Stored data:
● ● ●

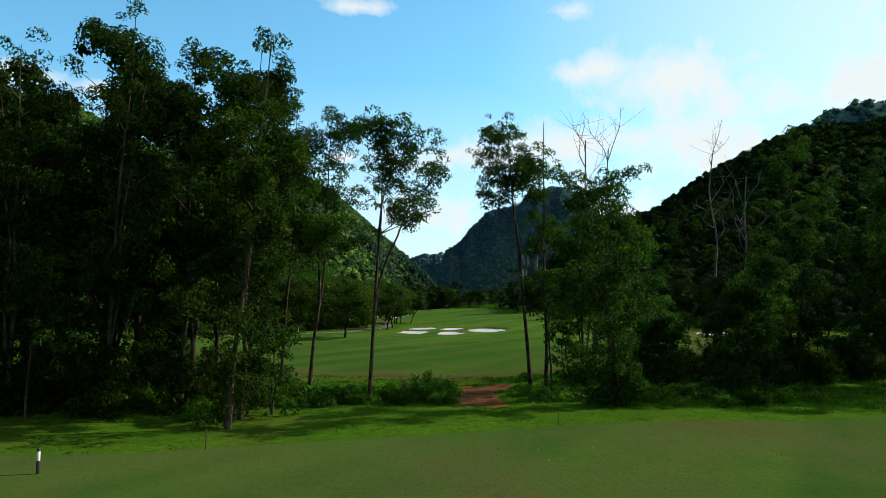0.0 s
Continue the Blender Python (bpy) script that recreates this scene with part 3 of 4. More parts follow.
# ---------------------------------------------------------------- wooded hills
def shells(r, centres, radii, each, size, narrow=0.9):
    """Domes of leafy tufts: each quads on every dome, facing outward."""
    k = len(centres)
    out = unit(r, k * each).reshape(k, each, 3)
    out[..., 2] = np.abs(out[..., 2]) * 1.0 - 0.15
    rad = radii[:, None, None] * r.uniform(0.75, 1.12, (k, each, 1))
    pos = (centres[:, None] + out * rad * np.array([1, 1, 0.85])).reshape(-1, 3)
    nrm = out.reshape(-1, 3) + r.normal(size=(k * each, 3)) * 0.2
    nrm /= np.linalg.norm(nrm, axis=1, keepdims=True)
    way = np.cross(nrm, unit(r, k * each))
    way /= np.linalg.norm(way, axis=1, keepdims=True) + 1e-9
    side = np.cross(nrm, way)
    s = (np.repeat(radii, each) * size * r.uniform(0.6, 1.3, k * each))[:, None]
    v = np.stack((pos - way * s - side * s * narrow, pos - way * s + side * s * narrow, pos + way * s * 1.1), 1).reshape(-1, 3)
    return v, np.arange(3 * k * each).reshape(-1, 3)


def domes(r, centres, radii, leafy, grain):
    """Tree crowns seen from afar: lumpy closed domes with loose tufts on them; also each vertex's plant tone."""
    k, sides = len(centres), 6
    up = np.array((-0.3, 0.5))
    ang = np.linspace(0, 2 * np.pi, sides, endpoint=False)
    a = ang[None, None, :] + r.uniform(0, 6.28, (k, 1, 1)) + np.array((0, 0.5))[None, :, None]
    out = np.sqrt(1 - up ** 2)[None, :, None]
    ring = np.stack((np.cos(a) * out, np.sin(a) * out, np.broadcast_to(up[None, :, None], a.shape)), -1)
    ring = ring * r.uniform(0.5, 1.1, (k, 2, sides, 1))
    top = np.zeros((k, 1, 3))
    top[..., 2] = r.uniform(0.7, 1.0, (k, 1))
    tall = r.uniform(0.75, 1.25, (k, 1, 1))
    v = np.concatenate((ring.reshape(k, -1, 3), top), 1) * radii[:, None, None] * np.concatenate((np.ones((k, 1, 2)), tall), 2) * 0.86 + centres[:, None]
    i = np.arange(sides)
    j = (i + 1) % sides
    tri = np.concatenate((np.stack((i, j, j + sides), 1), np.stack((i, j + sides, i + sides), 1), np.stack((i + sides, j + sides, np.full(sides, 2 * sides)), 1)))
    f = (tri[None] + (np.arange(k) * (2 * sides + 1))[:, None, None]).reshape(-1, 3)
    v = v.reshape(-1, 3)
    v2, f2 = shells(r, centres, radii, leafy, grain)
    smooth = np.concatenate((np.ones(len(f), bool), np.zeros(len(f2), bool)))
    tone = r.random(k)
    tones = np.concatenate((np.repeat(tone, 2 * sides + 1), np.repeat(tone, leafy * 3)))
    return np.concatenate((v, v2)), np.concatenate((f, f2 + len(v))), smooth, tones


def hill(name, label, crest, foot, power, relief, clumps, radius, each, seed, soil, leaf, stretch=((-9999, 9999), (-9999, 9999)), back=0.7, skirt=3.0, above=0.0, ribs=0.0, grain=0.23):
    r = np.random.default_rng(seed)
    nu, nv = (320, 70) if ribs else (150, 60)
    c, f = curve(crest, nu), curve([(*p, 0) for p in foot], nu)
    v = np.concatenate((np.linspace(0, 1, nv), np.linspace(1.06, 1 + back, 12)))
    grid = np.zeros((nu, len(v), 3))
    fz = base_z(f[:, 0], f[:, 1]) - skirt
    for k, t in enumerate(v):
        xy = f[:, :2] + (c[:, :2] - f[:, :2]) * t
        if t <= 1:
            z = fz + (c[:, 2] - fz) * (1 - (1 - t) ** power[1]) ** power[0]
        else:
            z = c[:, 2] * (1 - ((t - 1) / back) ** 1.5)
        lump = wave(xy[:, 0], xy[:, 1], relief[0], seed) * relief[1] + wave(xy[:, 0], xy[:, 1], relief[0] * 0.37, seed + 1) * relief[1] * 0.4
        if ribs:
            xy = xy + np.column_stack((np.zeros(nu), ribs * (wave(xy[:, 0], xy[:, 0] * 0 + t * 9, 16, seed + 3) + 1.6 * wave(xy[:, 0], xy[:, 0] * 0 + t * 20, 55, seed + 4)) * np.sin(np.pi * min(t, 1))))
        grid[:, k] = np.column_stack((xy, z + lump * (np.sin(np.pi * min(t, 1)) if t < 1 else 0.0)))
    i, j = np.meshgrid(np.arange(nu - 1), np.arange(len(v) - 1), indexing="ij")
    w = len(v)
    q = np.stack((i * w + j, (i + 1) * w + j, (i + 1) * w + j + 1, i * w + j + 1), -1).reshape(-1, 4)
    flat_ = grid.reshape(-1, 3)
    ob = tagged(new(name, raw_mesh(name, flat_, q, [soil], smooth=True)), label, "hill", kind="structure")
    bare_ = np.zeros(len(flat_))
    if ribs:
        bare_ = 0.75 * np.exp(-np.abs((flat_[:, 0] - 146) / 52) ** 3) * np.exp(-np.abs((flat_[:, 2] - 78) / 48) ** 3)
        ob.data.attributes.new("bare", "FLOAT", "POINT").data.foreach_set("value", bare_.astype(np.float32))
    if clumps:
        a, b, cc = flat_[q[:, 1]] - flat_[q[:, 0]], flat_[q[:, 3]] - flat_[q[:, 0]], q
        area = np.linalg.norm(np.cross(a, b), axis=1)
        area[(j.ravel() > nv + 2) | (j.ravel() < nv * above)] = 0
        at = flat_[q[:, 0]]
        area[(at[:, 0] < stretch[0][0]) | (at[:, 0] > stretch[0][1]) | (at[:, 1] < stretch[1][0]) | (at[:, 1] > stretch[1][1])] *= 0.08
        area[bare_[q[:, 0]] > 0.25] *= 0.03
        pick = r.choice(len(q), clumps, p=area / area.sum())
        u, t = r.random((clumps, 1)), r.random((clumps, 1))
        p = (flat_[q[pick, 0]] * (1 - u) + flat_[q[pick, 1]] * u) * (1 - t) + (flat_[q[pick, 3]] * (1 - u) + flat_[q[pick, 2]] * u) * t
        rad = radius[0] + (radius[1] - radius[0]) * r.random(clumps) ** 1.6
        p[:, 2] += rad * r.uniform(0.1, 0.75, clumps)
        v_, f_, smooth, tones = domes(r, p, rad, each, grain)
        woods = tagged(new("hill_woods", raw_mesh("hill_woods", v_, f_, [leaf], smooth=smooth)), "dense green woods covering a limestone hill", "woods", kind="stuff")
        woods.data.attributes.new("plant", "FLOAT", "POINT").data.foreach_set("value", tones.astype(np.float32))
    slopes[name] = flat_
    ob.data.attributes.new("plant", "FLOAT", "POINT").data.foreach_set("value", r.random(len(flat_)).astype(np.float32))
    return ob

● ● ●

Stated task: Extract exactly and only the lines above from the line containing "Continue the Blender" through the line containing "return v, np.arange(3", both end lines included.

Problem solution:
Continue the Blender Python (bpy) script that recreates this scene with part 3 of 4. More parts follow.
# ---------------------------------------------------------------- wooded hills
def shells(r, centres, radii, each, size, narrow=0.9):
    """Domes of leafy tufts: each quads on every dome, facing outward."""
    k = len(centres)
    out = unit(r, k * each).reshape(k, each, 3)
    out[..., 2] = np.abs(out[..., 2]) * 1.0 - 0.15
    rad = radii[:, None, None] * r.uniform(0.75, 1.12, (k, each, 1))
    pos = (centres[:, None] + out * rad * np.array([1, 1, 0.85])).reshape(-1, 3)
    nrm = out.reshape(-1, 3) + r.normal(size=(k * each, 3)) * 0.2
    nrm /= np.linalg.norm(nrm, axis=1, keepdims=True)
    way = np.cross(nrm, unit(r, k * each))
    way /= np.linalg.norm(way, axis=1, keepdims=True) + 1e-9
    side = np.cross(nrm, way)
    s = (np.repeat(radii, each) * size * r.uniform(0.6, 1.3, k * each))[:, None]
    v = np.stack((pos - way * s - side * s * narrow, pos - way * s + side * s * narrow, pos + way * s * 1.1), 1).reshape(-1, 3)
    return v, np.arange(3 * k * each).reshape(-1, 3)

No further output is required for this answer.